STEP EIGHT:  Consider Changing the Institution’s Conference or Creating a New  Conference.  If sufficient savings cannot be realized using the above suggested steps, changing conference membership to more geographically proximate members or to conferences which impose more strict financial limitations on members or creating a new conference with like-thinking members who wish to impose greater restrictions on program costs should be considered.  

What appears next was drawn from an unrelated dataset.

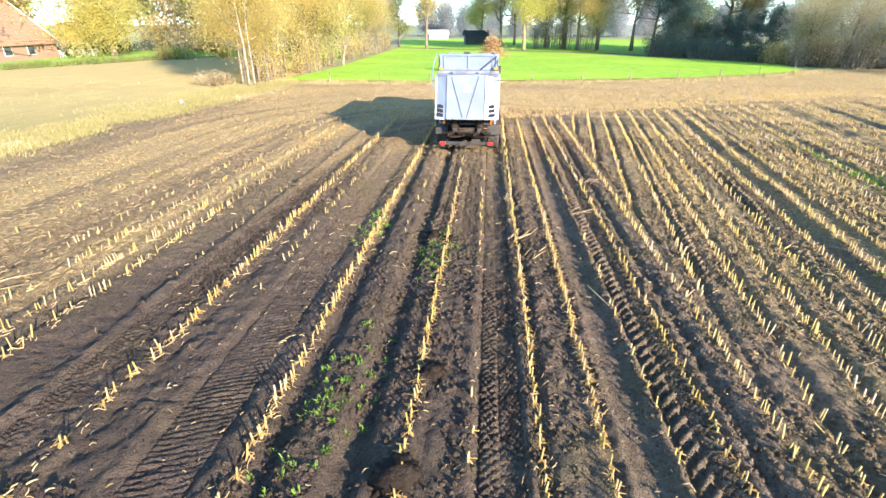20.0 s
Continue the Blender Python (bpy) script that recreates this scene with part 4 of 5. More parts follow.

STEP NINE:  Consider Moving the Entire Athletic Program to a Lower Competitive Division.  If Steps One through Eight have not been successful in stabilizing the financial position of the athletic department to the extent required, the institution must face the reality that it has chosen to achieve athletic program success in priority sports at a competition level that simply cannot be supported by the financial resources available to the institution.  Under such circumstances, the entire athletic program should be moved to a lower NCAA competitive division. This does not mean that the institution cannot continue to experience success in its priority flagship sports.  It just means that it will seek to do so in a new conference and in another competitive division in which it might even be more successful at sustaining consistent levels of excellence.